Information Technology and Innovation Foundation Senior Fellow Richard Bennett said he expects the work of the super committee to preempt any other action on incentive auctions. The broad principle behind spectrum fees makes sense, he said. “It’s sort of amazing when you think about it that anyone in the United States has a spectrum license that they didn’t have to pay for, given that it’s such a valuable resource and there’s so much demand for it now,” he said. “When they teach kids in public policy courses 30 years from now that there was once a time in America when people could get spectrum licenses for free, the kids are going to say, ‘You're kidding. That couldn’t possibly be the case.'”
The jobs bill shows that spectrum is still a “hot issue,” but isn’t likely to change the debate, a broadcast lobbyist said. Republicans have made clear their opposition to the jobs bill, so it seems unlikely to pass, the lobbyist said. The super committee remains the most likely venue for passing spectrum provisions, the lobbyist said. The Obama administration sent the options in the bill to the super committee so it might include parts of the jobs package in the panel’s recommendations, a wireless lobbyist said.
"The super committee process is probably the more likely vehicle for spectrum legislation,” agreed Potomac Research analyst Paul Glenchur. “Partisan obstacles affect both efforts but seem more daunting for the jobs proposal.” MF Global analyst Paul Gallant said parts of the jobs bill could be enacted. “Spectrum fees appear on the radar periodically but never survive congressional gauntlet, and I don’t expect any different outcome this time,” he said. “But auction authority and a public safety network definitely stand a good chance of getting done by Congress in the relatively near future.”
"There appears to be a number of wireless provisions in President Obama’s jobs bill that could garner bipartisan congressional support, but I tend to think spectrum fees is not one of them. Despite the revenue-raising benefit of spectrum fees amid a huge budget deficit, history suggests that proposal in particular is unlikely to get traction,” said Jeff Silva, analyst at Medley Global Advisors. “While some Republicans have been resistant to attaching strings to spectrum, whether auctioned or not, it would be a mistake to label spectrum fees purely as a partisan proposal. The Bush Administration proposed spectrum fees -- albeit unsuccessfully -- throughout the decade of 2000. Republican spectrum auction proposals were routinely shot down by Democrats in the 1980s before President Clinton embraced auctions and convinced lawmakers in his party to authorize competitive bidding in a 1993 budget bill. With no end in sight to federal budget deficits, the spectrum fee proposal is unlikely to go away and may even one day get the nod from Congress. It likely won’t be this year, though."

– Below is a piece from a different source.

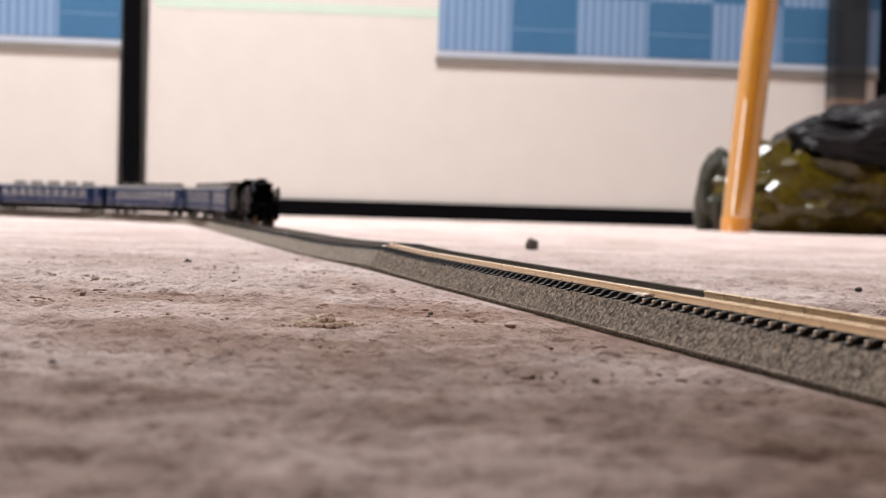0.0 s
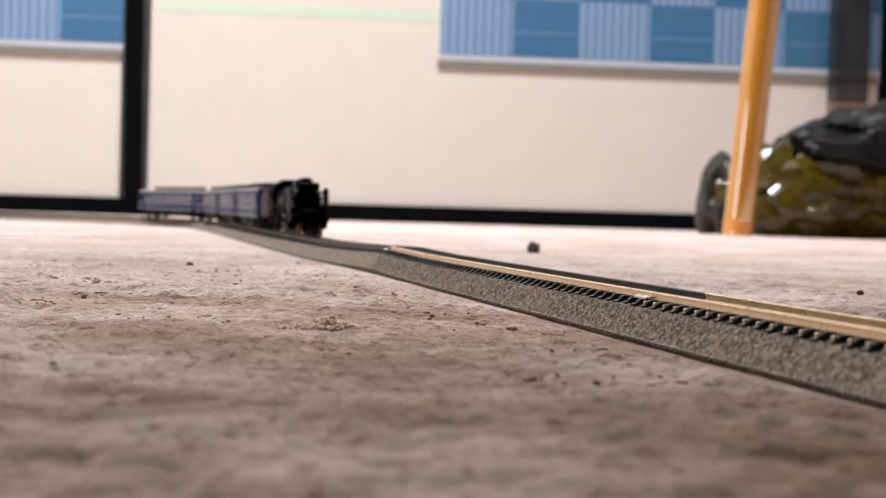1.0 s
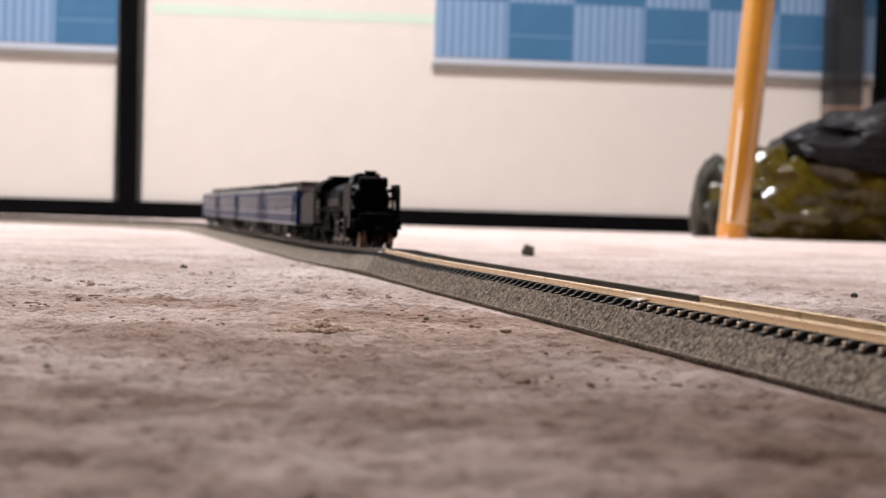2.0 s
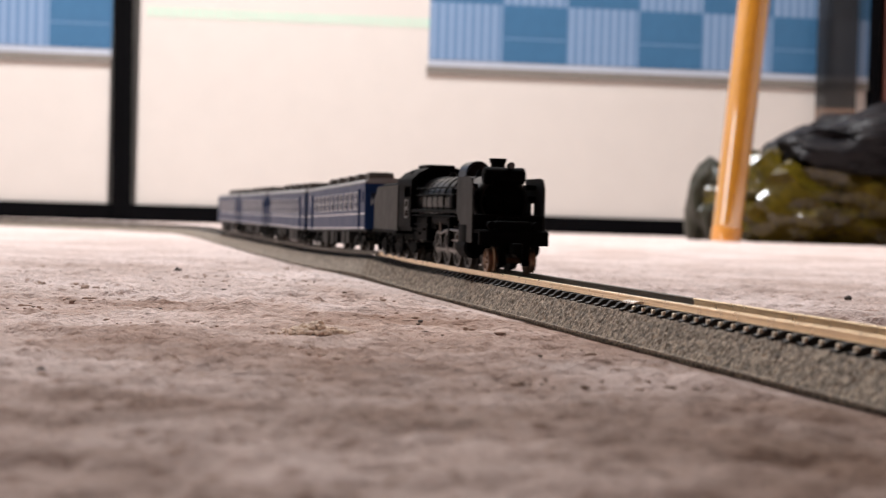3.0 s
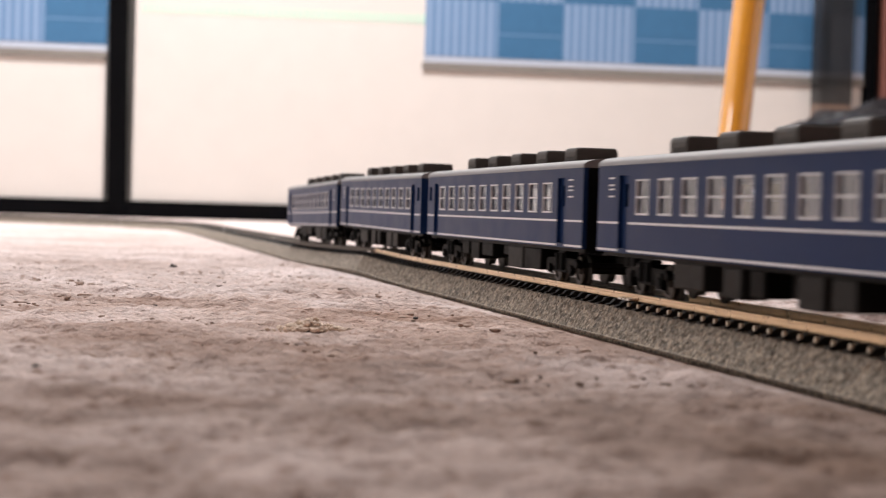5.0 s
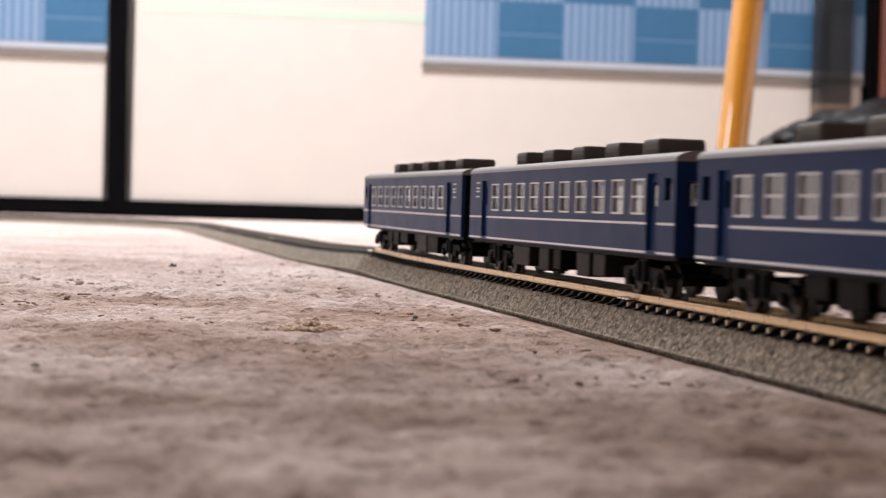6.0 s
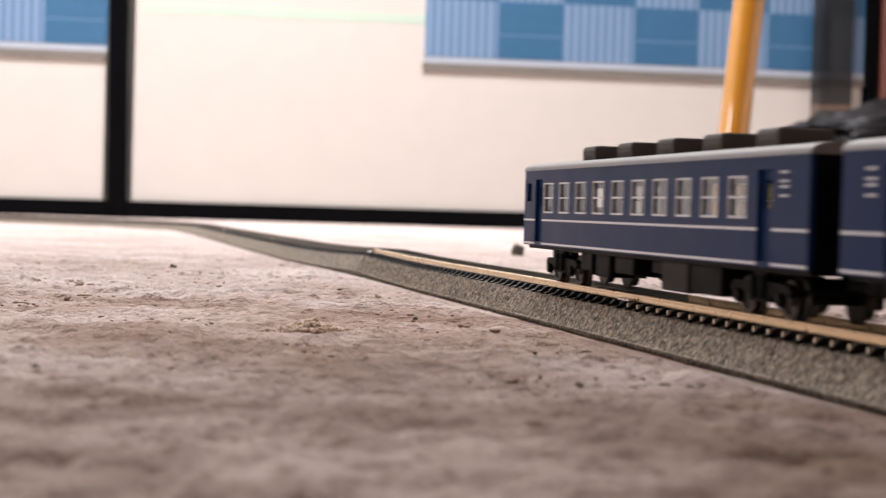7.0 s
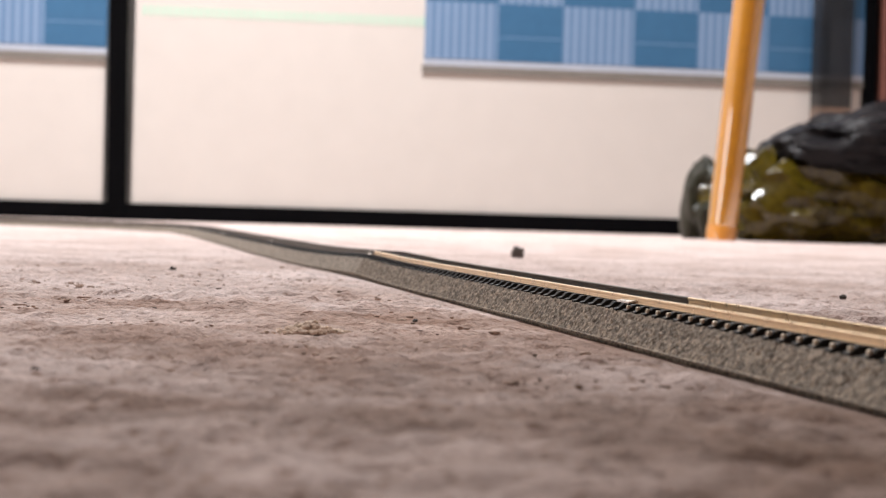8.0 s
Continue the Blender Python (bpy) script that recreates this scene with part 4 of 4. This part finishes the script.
# ---- what moves ----
SPEED, TAIL_AT = 197.0, 7.0
PITCH = 148.0


def tail(t):
    return SPEED * (t - TAIL_AT)


def riding(s, base):
    """Pose of a vehicle whose middle is at arc length s and whose bogies stand base apart."""
    a, b = on_track(s + base / 2, 0, RAIL_Z), on_track(s - base / 2, 0, RAIL_Z)
    x = (a - b).normalized()
    y = Vector((0, 0, 1)).cross(x).normalized()
    z = x.cross(y)
    m = Matrix((x, y, z)).transposed().to_4x4()
    return Matrix.Translation((a + b) / 2) @ m


def motions():
    times = [0.1 * i for i in range(81)]
    turned_round = Matrix.Rotation(math.pi, 4, "Z")
    for i, c in enumerate(coaches):
        rows = [(t, riding(tail(t) + HALF + PITCH * i, 98)) for t in times]
        if i % 2:
            rows = [(t, m @ turned_round) for t, m in rows]
        walk(c, rows)
    # the engine's origin is the tender's rear end
    walk(loco, [(t, riding(tail(t) + 593.5 + 101, 36) @ Matrix.Translation((-0.101, 0, 0))) for t in times])
    ticks = [i / FPS for i in range(8 * FPS + 1)]
    for w, x in zip(drivers, DRIVER_X):
        walk(w, [(t, Matrix.Translation((x / 1000, 0, DRIVER_R / 1000)) @ Matrix.Rotation(tail(t) / DRIVER_R, 4, "Y")) for t in ticks])
    for r, side in rods:
        rows = []
        for t in ticks:
            a = tail(t) / DRIVER_R
            rows.append((t, Matrix.Translation((0.0021 * math.cos(a), 0, (DRIVER_R - 2.1 * math.sin(a)) / 1000))))
        walk(r, rows)
    for m, h in main_rods:
        rod_rows, head_rows = [], []
        for t in ticks:
            a = tail(t) / DRIVER_R
            px, pz = DRIVER_X[2] + 2.1 * math.cos(a), DRIVER_R - 2.1 * math.sin(a)
            dz = 5.6 - pz
            reach = math.sqrt(MAIN_ROD * MAIN_ROD - dz * dz)
            rod_rows.append((t, Matrix.Translation((px / 1000, 0, pz / 1000)) @ Matrix.Rotation(-math.asin(dz / MAIN_ROD), 4, "Y")))
            head_rows.append((t, Matrix.Translation(((px + reach) / 1000, 0, 0.0056))))
        walk(m, rod_rows)
        walk(h, head_rows)


motions()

Spectrum fees will face tough opposition from most everyone with a spectrum license because the jobs bill provision is so broad and aggressive, requiring the FCC to raise $550 million a year in fees by 2015, a public interest group official said. Even the NAB is likely to be concerned because, while the bill exempts TV broadcasters, it does not exempt radio broadcasters, the official said.
Senators supporting D-block reallocation view the Jobs Act as one of several options to pass for public safety legislation (CD Sept 14 p6). Senate Homeland Security Committee Chairman Joe Lieberman, I-Conn., said Tuesday that the public safety issue is so urgent he is open to “any vehicle” to attach it to. Commerce Committee Chairman Jay Rockefeller, D-W.Va., praised the Jobs Act’s inclusion of proposals from his spectrum bill (S-911). And, a GOP Commerce Committee aide said “all options are on the table.” But David Redl, counsel to the House Commerce Committee’s Republican majority, said at an ITIF event this week that Congress made the decision to auction the D-block in 2005 and Commerce Republicans see no reason to reverse course. “This has been taken care of,” he said (CD Sept 14 p1).
One public safety official gives the D-block provisions little chance of approval. “I think what will happen is the House will authorize incentive auctions, but I don’t see them really pushing the D-block,” the official said. “That’s a political agenda item now, it’s not a public safety item. That’s the risk that folks have made by getting the White House involved. I don’t know why Republicans would run out and endorse it.”